Show, in full, each line of the data that contains "carried".
::: Records to process
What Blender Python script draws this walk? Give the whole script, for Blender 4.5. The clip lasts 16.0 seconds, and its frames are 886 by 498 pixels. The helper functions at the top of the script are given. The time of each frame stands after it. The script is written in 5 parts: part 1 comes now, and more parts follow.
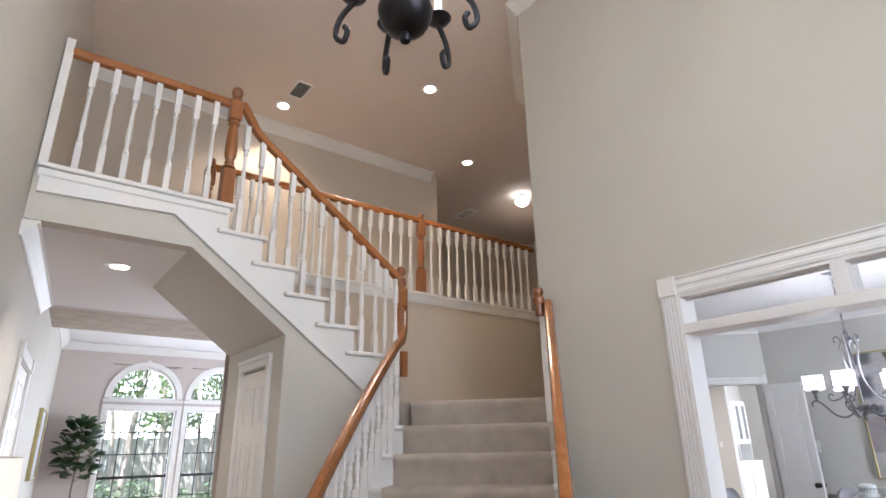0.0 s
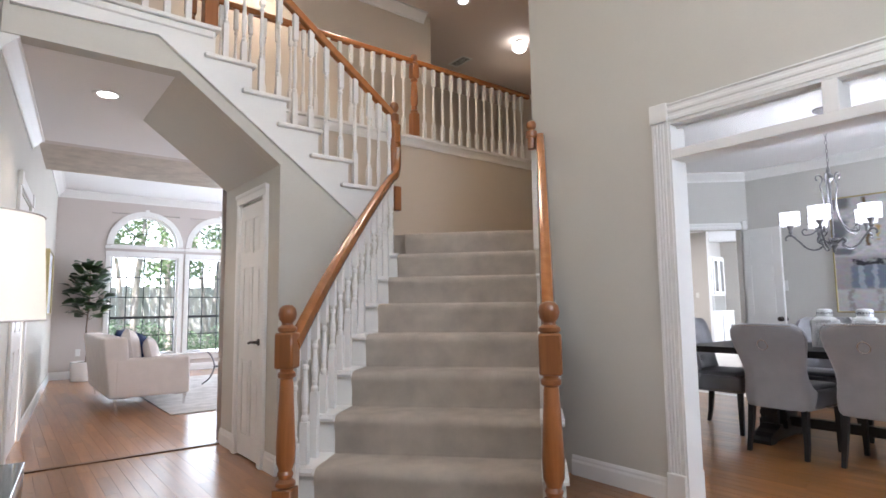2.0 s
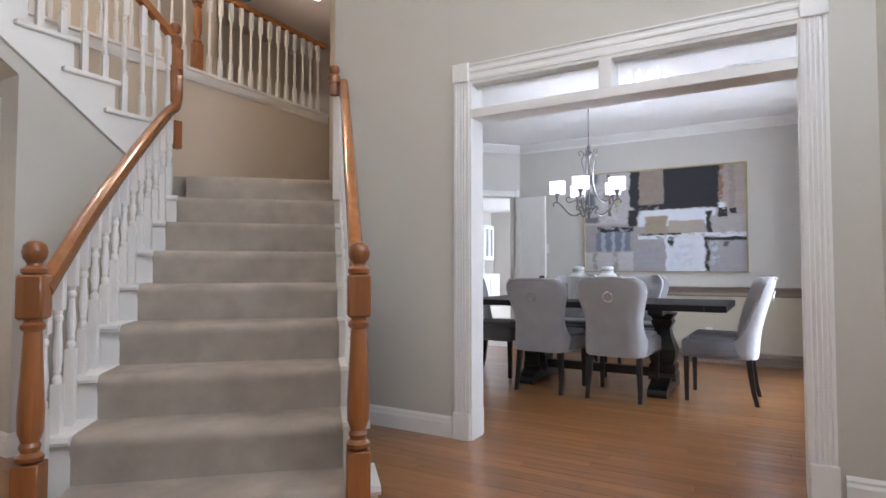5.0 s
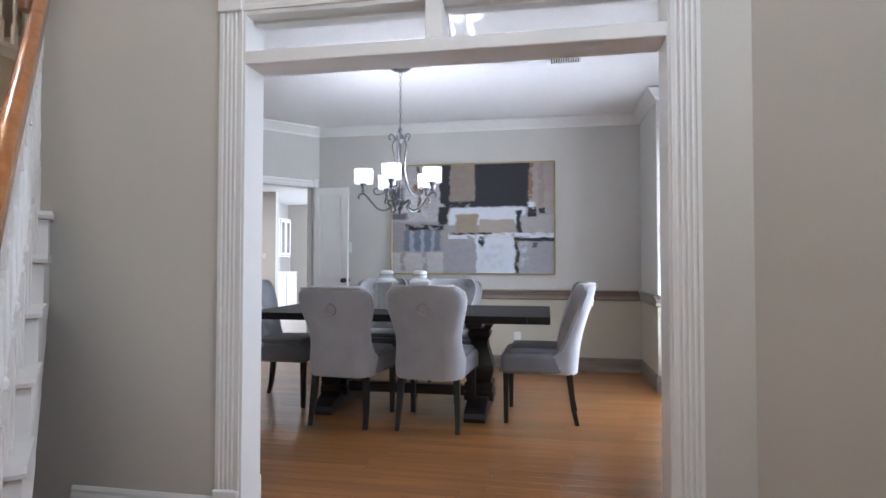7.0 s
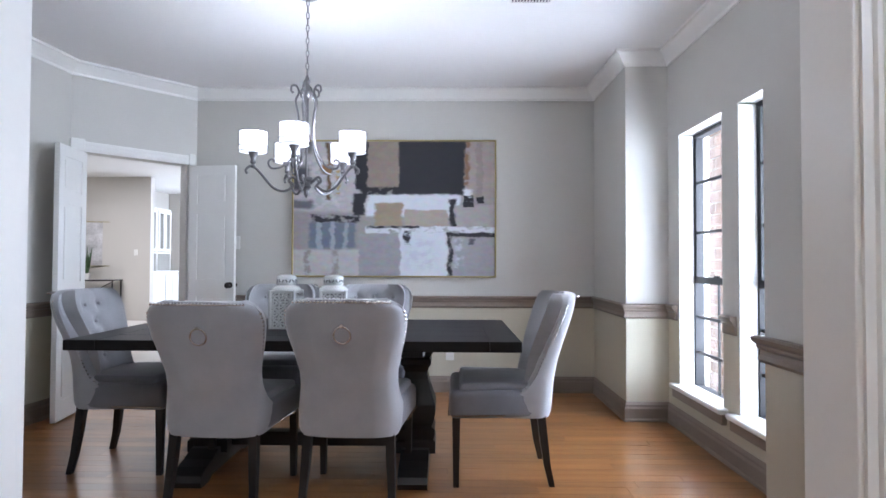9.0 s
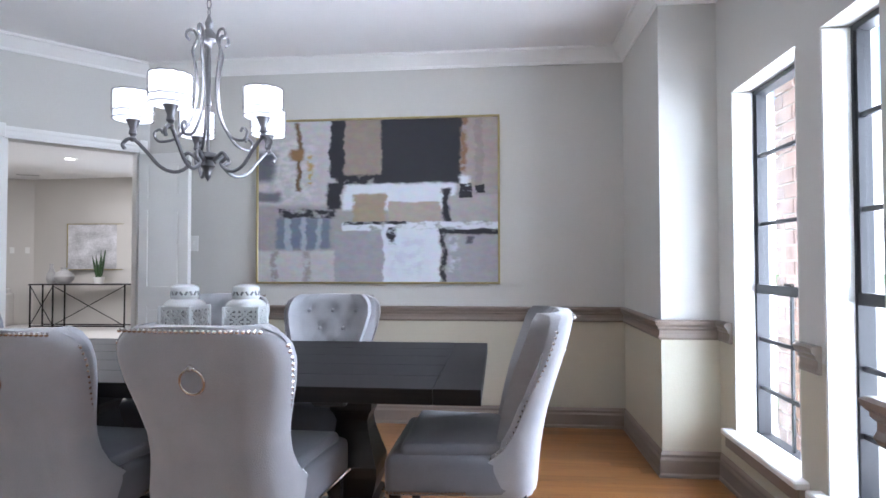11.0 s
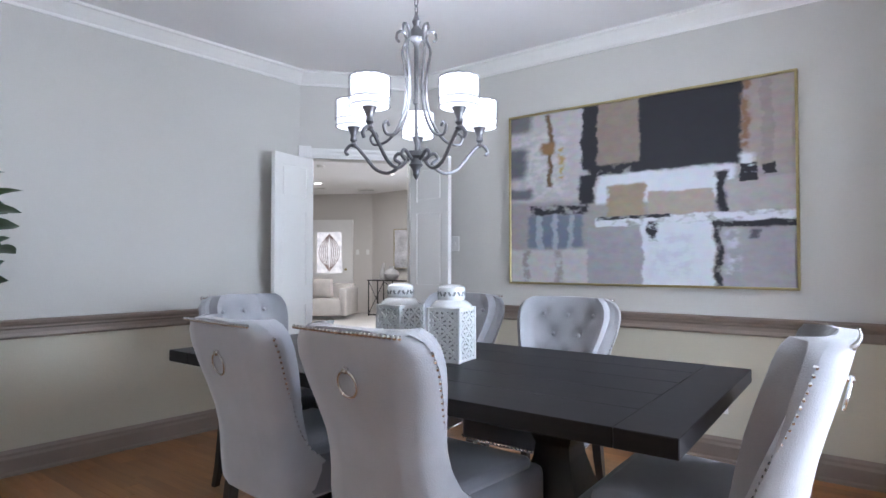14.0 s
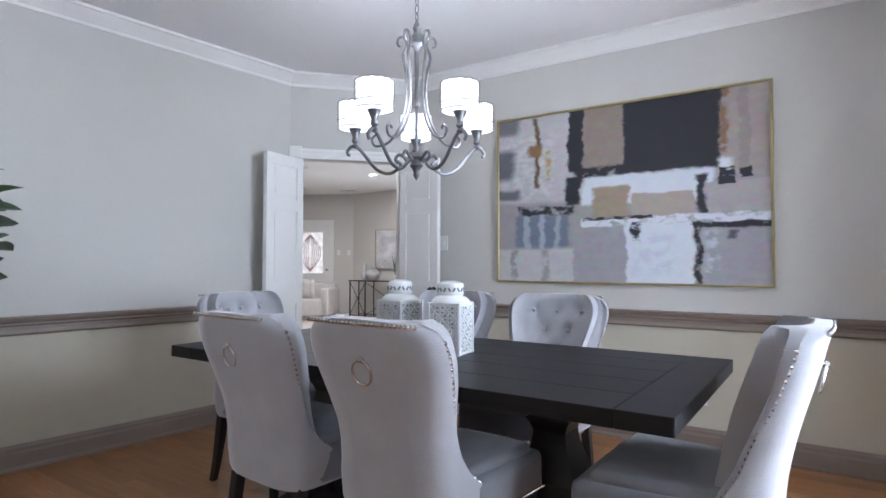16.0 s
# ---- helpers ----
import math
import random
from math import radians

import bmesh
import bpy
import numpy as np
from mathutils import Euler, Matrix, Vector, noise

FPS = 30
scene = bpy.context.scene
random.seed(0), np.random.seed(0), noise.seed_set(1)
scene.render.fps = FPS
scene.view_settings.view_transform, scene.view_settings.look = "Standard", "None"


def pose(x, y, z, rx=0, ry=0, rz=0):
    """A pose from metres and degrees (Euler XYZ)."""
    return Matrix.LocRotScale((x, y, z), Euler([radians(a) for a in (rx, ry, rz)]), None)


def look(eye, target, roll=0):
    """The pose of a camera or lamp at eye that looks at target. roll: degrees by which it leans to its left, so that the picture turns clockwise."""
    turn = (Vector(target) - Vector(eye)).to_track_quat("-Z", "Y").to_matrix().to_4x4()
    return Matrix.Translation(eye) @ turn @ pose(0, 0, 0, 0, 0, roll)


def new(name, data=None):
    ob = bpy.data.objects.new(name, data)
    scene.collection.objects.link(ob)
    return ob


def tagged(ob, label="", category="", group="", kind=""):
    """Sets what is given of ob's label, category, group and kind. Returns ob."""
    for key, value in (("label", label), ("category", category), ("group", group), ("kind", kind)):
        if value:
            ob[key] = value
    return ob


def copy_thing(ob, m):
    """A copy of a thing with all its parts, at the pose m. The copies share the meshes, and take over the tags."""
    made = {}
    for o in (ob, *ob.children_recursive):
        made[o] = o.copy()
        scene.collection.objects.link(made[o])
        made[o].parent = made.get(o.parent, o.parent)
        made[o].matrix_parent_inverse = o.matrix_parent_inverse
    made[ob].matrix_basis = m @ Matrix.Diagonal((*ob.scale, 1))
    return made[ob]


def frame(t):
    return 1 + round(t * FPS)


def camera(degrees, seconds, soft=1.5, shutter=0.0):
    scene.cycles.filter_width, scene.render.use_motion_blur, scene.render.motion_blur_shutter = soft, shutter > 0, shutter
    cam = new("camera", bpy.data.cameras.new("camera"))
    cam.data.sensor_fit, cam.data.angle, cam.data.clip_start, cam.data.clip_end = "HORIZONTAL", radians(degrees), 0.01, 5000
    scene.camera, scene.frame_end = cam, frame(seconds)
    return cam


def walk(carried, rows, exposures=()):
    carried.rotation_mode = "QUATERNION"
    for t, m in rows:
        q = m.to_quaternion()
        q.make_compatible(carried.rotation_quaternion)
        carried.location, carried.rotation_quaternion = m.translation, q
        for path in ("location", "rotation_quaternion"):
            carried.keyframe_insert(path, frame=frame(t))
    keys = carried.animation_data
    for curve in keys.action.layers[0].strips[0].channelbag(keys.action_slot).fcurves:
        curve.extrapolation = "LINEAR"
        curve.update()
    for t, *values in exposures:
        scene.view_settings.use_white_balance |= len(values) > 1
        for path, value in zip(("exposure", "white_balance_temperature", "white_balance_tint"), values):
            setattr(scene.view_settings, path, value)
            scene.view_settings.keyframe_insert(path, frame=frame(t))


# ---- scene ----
::::::
::: Records to process
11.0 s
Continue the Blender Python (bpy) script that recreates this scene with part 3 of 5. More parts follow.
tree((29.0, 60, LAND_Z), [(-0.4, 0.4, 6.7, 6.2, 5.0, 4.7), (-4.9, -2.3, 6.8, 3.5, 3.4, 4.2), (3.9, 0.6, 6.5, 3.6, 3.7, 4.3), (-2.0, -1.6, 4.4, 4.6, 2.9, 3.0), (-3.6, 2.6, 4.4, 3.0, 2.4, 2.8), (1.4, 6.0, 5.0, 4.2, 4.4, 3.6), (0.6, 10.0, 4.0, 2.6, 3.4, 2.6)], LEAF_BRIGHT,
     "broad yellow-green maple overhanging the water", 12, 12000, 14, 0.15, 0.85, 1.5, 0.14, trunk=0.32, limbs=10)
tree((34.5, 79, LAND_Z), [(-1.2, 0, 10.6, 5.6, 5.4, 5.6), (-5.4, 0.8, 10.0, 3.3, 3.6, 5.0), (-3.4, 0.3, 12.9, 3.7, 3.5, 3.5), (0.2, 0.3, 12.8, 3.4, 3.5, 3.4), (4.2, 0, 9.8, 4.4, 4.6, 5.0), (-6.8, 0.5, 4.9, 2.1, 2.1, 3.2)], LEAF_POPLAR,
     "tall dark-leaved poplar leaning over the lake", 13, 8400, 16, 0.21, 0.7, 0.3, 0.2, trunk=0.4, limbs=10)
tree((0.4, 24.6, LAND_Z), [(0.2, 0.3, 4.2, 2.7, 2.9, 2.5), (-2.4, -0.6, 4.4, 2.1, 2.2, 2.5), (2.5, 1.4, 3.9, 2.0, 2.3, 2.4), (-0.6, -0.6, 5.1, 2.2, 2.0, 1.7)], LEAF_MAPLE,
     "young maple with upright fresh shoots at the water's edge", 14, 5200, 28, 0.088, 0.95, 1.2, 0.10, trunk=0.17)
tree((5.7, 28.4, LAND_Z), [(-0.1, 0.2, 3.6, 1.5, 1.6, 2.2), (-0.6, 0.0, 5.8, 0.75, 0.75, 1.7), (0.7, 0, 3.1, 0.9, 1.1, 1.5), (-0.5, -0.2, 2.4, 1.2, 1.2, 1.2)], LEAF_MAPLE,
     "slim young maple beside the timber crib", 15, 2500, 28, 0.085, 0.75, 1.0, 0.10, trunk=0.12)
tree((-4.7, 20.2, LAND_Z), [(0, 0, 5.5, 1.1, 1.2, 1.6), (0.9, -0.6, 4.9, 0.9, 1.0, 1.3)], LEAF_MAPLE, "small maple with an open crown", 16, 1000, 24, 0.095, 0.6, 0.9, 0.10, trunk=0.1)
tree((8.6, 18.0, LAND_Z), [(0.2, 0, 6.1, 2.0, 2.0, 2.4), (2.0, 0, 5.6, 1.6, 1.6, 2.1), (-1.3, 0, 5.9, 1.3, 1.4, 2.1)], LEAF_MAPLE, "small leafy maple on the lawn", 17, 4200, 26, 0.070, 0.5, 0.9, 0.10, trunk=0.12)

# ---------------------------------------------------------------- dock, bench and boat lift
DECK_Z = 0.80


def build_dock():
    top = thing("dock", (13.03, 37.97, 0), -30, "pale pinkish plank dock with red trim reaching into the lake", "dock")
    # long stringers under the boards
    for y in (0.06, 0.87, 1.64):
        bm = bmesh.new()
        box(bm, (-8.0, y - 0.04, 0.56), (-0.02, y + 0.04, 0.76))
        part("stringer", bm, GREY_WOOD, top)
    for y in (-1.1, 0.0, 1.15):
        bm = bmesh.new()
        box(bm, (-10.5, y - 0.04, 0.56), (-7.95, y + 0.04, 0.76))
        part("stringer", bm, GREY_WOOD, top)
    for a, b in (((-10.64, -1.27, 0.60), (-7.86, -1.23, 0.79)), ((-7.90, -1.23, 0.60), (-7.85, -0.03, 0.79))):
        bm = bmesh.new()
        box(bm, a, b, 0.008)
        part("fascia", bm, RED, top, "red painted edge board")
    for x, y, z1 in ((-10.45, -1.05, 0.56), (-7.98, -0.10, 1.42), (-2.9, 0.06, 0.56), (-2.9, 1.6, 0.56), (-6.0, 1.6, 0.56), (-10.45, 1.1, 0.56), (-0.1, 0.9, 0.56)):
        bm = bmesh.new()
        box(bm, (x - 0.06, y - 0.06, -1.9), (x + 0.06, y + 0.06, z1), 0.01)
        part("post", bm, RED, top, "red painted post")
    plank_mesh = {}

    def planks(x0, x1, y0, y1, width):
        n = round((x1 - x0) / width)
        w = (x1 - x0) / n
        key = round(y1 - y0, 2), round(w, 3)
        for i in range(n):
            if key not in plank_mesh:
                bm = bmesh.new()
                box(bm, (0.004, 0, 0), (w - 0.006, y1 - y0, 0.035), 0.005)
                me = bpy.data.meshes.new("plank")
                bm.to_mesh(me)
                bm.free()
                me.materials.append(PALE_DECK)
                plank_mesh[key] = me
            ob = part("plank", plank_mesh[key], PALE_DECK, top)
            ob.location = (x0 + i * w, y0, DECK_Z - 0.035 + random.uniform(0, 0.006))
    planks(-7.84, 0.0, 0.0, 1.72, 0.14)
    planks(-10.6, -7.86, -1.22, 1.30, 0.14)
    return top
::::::
Task response:
def walk(carried, rows, exposures=()):
    carried.rotation_mode = "QUATERNION"
        q.make_compatible(carried.rotation_quaternion)
        carried.location, carried.rotation_quaternion = m.translation, q
            carried.keyframe_insert(path, frame=frame(t))
    keys = carried.animation_data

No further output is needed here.